Sanctity is hard to explain—even when it is present. Saints have often been impossible people who undertook impossible tasks and succeeded in highly improbable ways.

Such a one is Danilo Dolci, a 41-year-old Italian who for 14 years has headed a volunteer movement designed to lift a few Sicilian villages out of a squalor unmatched in Europe and to raise the inhabitants from the torpor of despair. Dolci (TIME, April 9, 1956) has been proposed for the Nobel Peace Prize, denounced by the Cardinal Archbishop of Palermo; he has won the support of many Communists and some Jesuits, been threatened by the Mafia, and been prosecuted for obscenity by the Italian government for his book Report from Palermo. In common with most of those on the church's Calendar of Saints, Dolci makes no sense to sensible men.
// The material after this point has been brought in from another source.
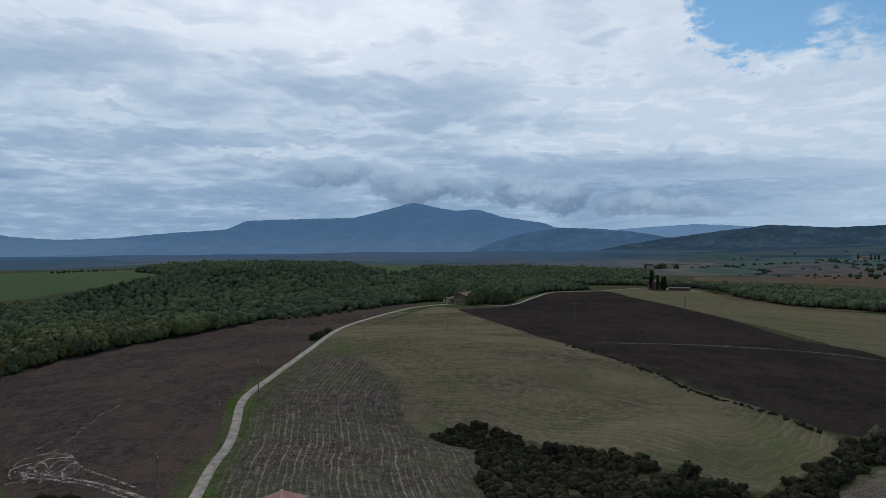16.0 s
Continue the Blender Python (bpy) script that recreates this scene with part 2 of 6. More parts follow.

He may well be a saint but if so he will be the first to have received the Lenin Peace Prize. James McNeish, an itinerant New Zealand journalist, has now undertaken Dolci's biography. It is a strange story, and possibly a more ambitious writer would not have succeeded so well. McNeish lets the facts speak their own contradictions and confesses himself baffled, after four years' active association with Dolci, as to the central essence of his subject.

Reverse Strike A hulking, meaty, headstrong man, the father of five children, Dolci is a complex of anomalies who seems to pious Italians a devious political crank, and to political reformers a man of exasperating otherworldliness who will fast and pray to get a road built.

It is ten years since Dolci's "reverse strike" won him prominence in the world press. He led a group of unemployed Sicilians out to repair a government road to their village and was imprisoned for trespass. He began in Trapetto, a no-hope town of 2,800, and improvised from day to day the program of action—religious, economic and political—that marks his movement today. He took on the Mafia, which controlled illegal trawler fleets that were robbing the local fishermen of their livelihood. He played the organ in church and criticized the parish priest for his refusal to allow barefoot children to attend Mass. He begged money for food for the starving. He tried to do something about the ancient stink of the picturesque airless houses and to stop children playing in the open sewers. He discovered that when appeals to charity failed, he could exploit a flair for dramatizing unpleasant statistics and shame Rome itself into granting public funds for public relief. When all else failed, he fasted.